Even though English has been the dominant language in Eurovision since the language rule was revoked in 1999, there are always some countries that choose to sing in their own language. And this year’s contest is no exception as we have 11 countries that are representing their own mother tongues on stage.
In this poll we are including bilingual songs where the majority of the song is in a non-English language. However we are excluding songs with just a few sentences in other languages, like Denmark’s “Love Is Forever” and Croatia’s “The Dream”, as the vast majority of the song is in English.
So, as you brush up on your Albanian, French, Georgian, Icelandic, Hungarian and more, we want you to name your favourite non-English song of 2019. You can listen to all of the songs below and then vote for your favourite. You can vote for as many songs as you like but remember that you can only vote once. Be sure to tick the box next to each act you want to support before pressing submit.
Non-English songs of Eurovision 2019
Albania: “Ktheju tokës” — Jonida Maliqi
This will be the 6th time that Albania sings entirely in Albanian. The title “Ktheju tokës” translates as “Restore the Earth”. The lyrics tackle the subject of Albanian emigration and the song may resonate with immigrants around the world.
France: “Roi” — Bilal Hassani
France still hasn’t had a song sung entirely in English, but this will be the 7th time their entry’s lyrics are a mix of French and English. The title “Roi” translates as “King”.

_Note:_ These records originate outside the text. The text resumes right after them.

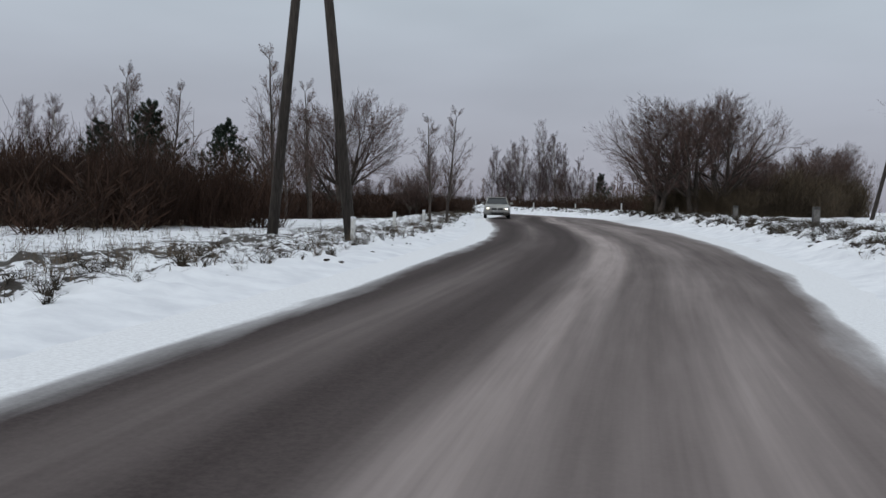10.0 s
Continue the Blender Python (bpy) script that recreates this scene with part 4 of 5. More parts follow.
def rail_signal(h, kind):
    root = empty("railway_signal", "railway signal mast seen from behind, with a round back board", "railway signal", "railway signals")
    bm = bmesh.new()
    add_tube(bm, (0, 0, -0.5), (0, 0, h), 0.08, 0.07, 8)
    part("mast", bm, STEEL_DARK, root, "", True)
    bm = bmesh.new()
    if kind:
        add_prism(bm, [(0.21 * math.cos(a), 0.46 * math.sin(a)) for a in np.linspace(0, 2 * math.pi, 18)[:-1]], 0.03, pose(-0.06, -0.16, h - 0.45))
        part("back_board", bm, STEEL_DARK, root)
    bm = bmesh.new()
    add_box(bm, (0.28, 0.22, 0.8), pose(0.02, -0.02, h - 0.45), 0.03)
    part("lamp_case", bm, STEEL_DARK, root)
    bm = bmesh.new()
    add_box(bm, (0.30, 0.24, 0.5), pose(0, 0, 0.9), 0.02)
    part("relay_box", bm, STEEL_DARK, root)
    return root


sg = rail_signal(5.0, True)
sg.matrix_basis = pose(21.2, 94.9, gz(21.2, 94.9), 0, 0, 0)
for x, y, k in ((27.6, 91.5, 0.95), (32.6, 89.3, 0.95)):
    t = copy_thing(sg, Matrix())
    t.matrix_basis = pose(x, y, gz(x, y)) @ Matrix.Scale(k, 4)
sg2 = rail_signal(4.7, False)
sg2.matrix_basis = pose(37.2, 80.0, gz(37.2, 80.0))
tagged(sg2, "dark railway signal mast seen from behind")


# ---------------------------------------------------------------- planting
rng = random.Random(7)
for x, y, h, k, a in ((-48.8, 190.6, 8.1, 0, 0), (-46.6, 191.4, 8.5, 1, 80), (-45.2, 192.6, 8.1, 0, 200),
                      (-72.5, 237.2, 5.3, 1, 20), (-69.7, 236.1, 5.9, 0, 130), (-66.7, 234.0, 6.1, 1, 250), (-65.2, 236.5, 6.0, 0, 60), (-62.6, 239.0, 5.6, 1, 190),
                      (-62.9, 175.0, 8.7, 1, 60), (-44.4, 196.0, 4.6, 1, 150), (-44.8, 203.5, 4.8, 1, 40), (-44.8, 209.0, 5.6, 0, 320), (-45.4, 215.5, 6.6, 1, 100), (-46.6, 221.5, 6.2, 0, 230)):
    plant("willow", k, x, y, h, a)
for x, y, h, k, a in ((-93.4, 233.6, 7.9, 0, 0), (-92.5, 234.6, 8.8, 1, 40), (-93.5, 237.4, 9.6, 2, 120), (-89.4, 234.3, 9.6, 0, 200), (-88.5, 235.3, 6.9, 1, 300), (-86.7, 233.9, 5.0, 2, 80), (-91.0, 235.8, 8.6, 0, 10), (-90.2, 233.0, 7.4, 2, 220),
                      (-95.1, 247.6, 10.9, 1, 10), (-94.3, 248.1, 13.1, 0, 70), (-92.3, 247.1, 11.3, 2, 300), (-90.1, 246.1, 9.6, 0, 30), (-89.3, 246.6, 7.9, 1, 210), (-86.3, 243.7, 5.8, 2, 95), (-84.0, 242.8, 6.1, 0, 45),
                      (-103.9, 235.0, 7.7, 2, 180), (-117.7, 250.7, 8.0, 0, 30), (-111.8, 248.1, 7.4, 2, 50), (-136.4, 243.6, 8.2, 2, 170), (-99.1, 227.6, 7.5, 2, 20), (-102.7, 237.8, 6.0, 0, 80),
                      (-129.0, 207.3, 9.9, 0, 20), (-131.2, 208.4, 9.6, 1, 90), (-133.2, 208.7, 8.2, 2, 10), (-135.3, 209.1, 7.7, 0, 150), (-139.4, 209.9, 8.6, 1, 220), (-126.8, 206.8, 8.6, 2, 260), (-155.5, 211.1, 5.3, 1, 30),
                      (-165.6, 215.2, 7.6, 0, 40), (-160.5, 218.0, 8.2, 1, 140), (-145.7, 209.8, 6.7, 2, 10), (-171.4, 213.2, 8.4, 0, 260), (-154.0, 220.3, 9.8, 0, 40), (-156.7, 220.9, 9.2, 2, 200), (-152.6, 219.4, 8.0, 1, 100),
                      (-64.4, 135.2, 9.7, 0, 100), (-61.2, 134.9, 6.7, 1, 30), (-65.1, 138.4, 8.8, 1, 10), (-64.5, 139.9, 12.2, 0, 110), (-68.6, 144.5, 10.9, 2, 60), (-60.8, 142.1, 6.0, 2, 170), (-70.3, 149.6, 7.2, 0, 210), (-73.4, 153.9, 7.3, 1, 300),
                      (-69.6, 154.1, 6.8, 0, 200), (-70.6, 157.8, 6.8, 2, 15), (-73.3, 162.4, 7.4, 1, 75), (-75.5, 167.5, 9.3, 0, 5), (-91.8, 170.6, 9.0, 1, 45), (-88.8, 175.6, 8.5, 2, 135),
                      (-228.9, 255.2, 6.3, 2, 60), (-224.0, 254.1, 4.6, 0, 10), (-259.8, 265.1, 7.6, 1, 80)):
    plant("birch", k, x, y, h, a)
for x, y, h, k, a in ((-25.0, 171.6, 7.7, 0, 0), (-128.8, 250.0, 5.9, 1, 0), (-147.9, 263.3, 4.6, 1, 40), (-149.3, 268.9, 5.0, 0, 140),
                      (-66, 186, 4.2, 0, 80), (-70, 190, 4.4, 1, 200), (-76, 196, 4.0, 0, 300)):
    plant("vase", k, x, y, h, a)
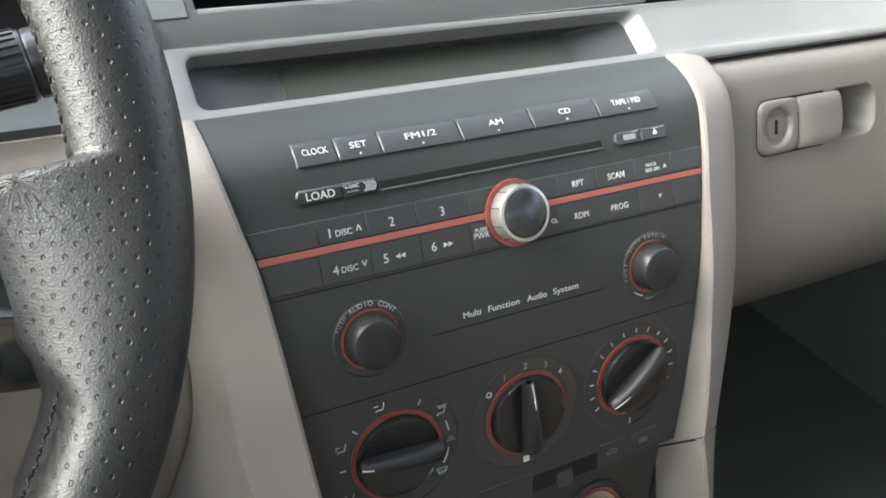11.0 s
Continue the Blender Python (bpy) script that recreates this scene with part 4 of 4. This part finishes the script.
def stalk(base, tip, label):
    base, tip = Vector(base), Vector(tip)
    d = (tip - base)
    ln = d.length
    q = d.to_track_quat("Y", "Z").to_matrix().to_4x4()
    s = thing("column_stalk", label, "control stalk", Matrix.Translation(base) @ q)
    part("neck", lathe([(0.0050, -0.05), (0.0060, 0.001)], 24), DEEP, s)
    part("arm", lathe([(0.0100, -0.001), (0.0116, 0.0), (0.0122, 0.0012), (0.0124, ln * 0.35), (0.0121, ln * 0.37)], 40), GLOSS, s, smooth=40)
    ringp = part("ring", lathe([(0.0120, ln * 0.37), (0.0128, ln * 0.378), (0.0130, ln * 0.54), (0.0124, ln * 0.55)], 48), KNOB, s, "ribbed turning ring")
    for k in range(26):
        a = 2 * math.pi * k / 26
        part("rib", box(-0.0005, 0.0007, ln * 0.388, ln * 0.532, -0.0007, 0.0007), KNOB, ringp, m=pose(0.0130 * math.cos(a), 0, 0.0130 * math.sin(a), 0, -math.degrees(a), 0))

    def cap_ring(y, w, h):
        e = 2.6
        pts = []
        for k in range(48):
            a = 2 * math.pi * k / 48
            r = (abs(math.cos(a) / w) ** e + abs(math.sin(a) / h) ** e) ** (-1 / e)
            pts.append((r * math.cos(a), y, r * math.sin(a)))
        return pts
    rows = [cap_ring(ln * y, w, h) for y, w, h in ((0.55, 0.0100, 0.0100), (0.555, 0.0118, 0.0120), (0.57, 0.0122, 0.0124), (0.94, 0.0110, 0.0112), (0.975, 0.0107, 0.0108), (0.995, 0.0096, 0.0098), (1.0, 0.0080, 0.0082), (0.985, 0.0074, 0.0076))]
    cap = part("end_cap", grid(rows, True), KNOB, s, smooth=40)
    part("cap_end", prism([(x, z) for x, _, z in cap_ring(0, 0.0076, 0.0078)], ln * 0.984, ln * 0.990), DEEP, cap, "sunken dark end")
    return s


right_stalk = stalk((-0.2603, 0.0110, 0.6437), (-0.1675, 0.0149, 0.6552), "black control stalk with a ribbed turning ring and white symbols")
for word, along, turn, size in (("AUTO", 0.024, 40, 0.0027), ("O", 0.012, 40, 0.0028), ("-", 0.012, 66, 0.0036), ("-", 0.024, 72, 0.0036)):
    lettering("stalk_print", word, size, right_stalk, pose(0, along, 0, 0, turn, 0) @ pose(0, 0, 0.0124, 0, 0, 90), DIM)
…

Georgia: “Sul tsin iare” — Oto Nemsadze
This is only the second time Georgia has sent a song entirely in Georgian, the first being last year. The title “Sul tsin iare” translates as “Keep on Going”. Will “Sul tsin iare” become the first entirely Georgian song to make the Eurovision grand final?
Hungary: “Az én ápam” — Joci Pápai
This is the third year in a row the song from Hungary will be sung in Hungarian, and the fifth time since 2005. The title “Az én ápam” translates to “My Father”. Can Joci achieve another Top 10 result?
Iceland: “Hatrið mun sigra” — Hatari
This is only the second time since 1999 that Iceland is sending a song in Icelandic. The title “Hatrið mun sigra” translates as “Hate Will Prevail”. Will hate take the trophy in Tel Aviv?
Italy: “Soldi” — Mahmood
Italy has always sung in Italian, with a few songs including parts in English and one in Neopolitan. However, this will be the first time the Italian song includes parts in Arabic. The title “Soldi” translates as “Money”. Is your money on Italy?
Poland: “Fire of Love (Pali Się)” — Tulia
Poland has only had three entries since 1999 that were sung entirely in Polish. This year is their 8th entry with parts of the lyrics in Polish. The Polish part of the title “Fire of Love (Pali Się)” translates as “It’s on Fire”. Are you feeling the fuego?
Portugal: “Telemóveis” — Conan Osíris
Portugal has always sung entirely in Portuguese, with three exceptions where English formed a minor part of the lyrics. The title “Telemóveis” translates as “Mobile Phones”. Are you picking up your phone to vote for Portugal?
Serbia: “Kruna” — Nevena Božović
This is the 9th time Serbia has sent a song in Serbian, but the first time they are mixing Serbian and English in one song. The title “Kruna” translates as “Crown”. Is Nevena your queen?
Slovenia: “Sebi” — Zala Kralj & Gašper Šantl
This is the second year in a row Slovenia is sending a song in Slovenian, and the 8th time since 1999. The title “Sebi” can be translated as “Same”.
Spain: “La Venda” — Miki
Spain has only had one song entirely in English, but occasionally mix Spanish and English. This year the Spaniards are sticking to their mother tongue. The title “La venda” translates as “The Blindfold”.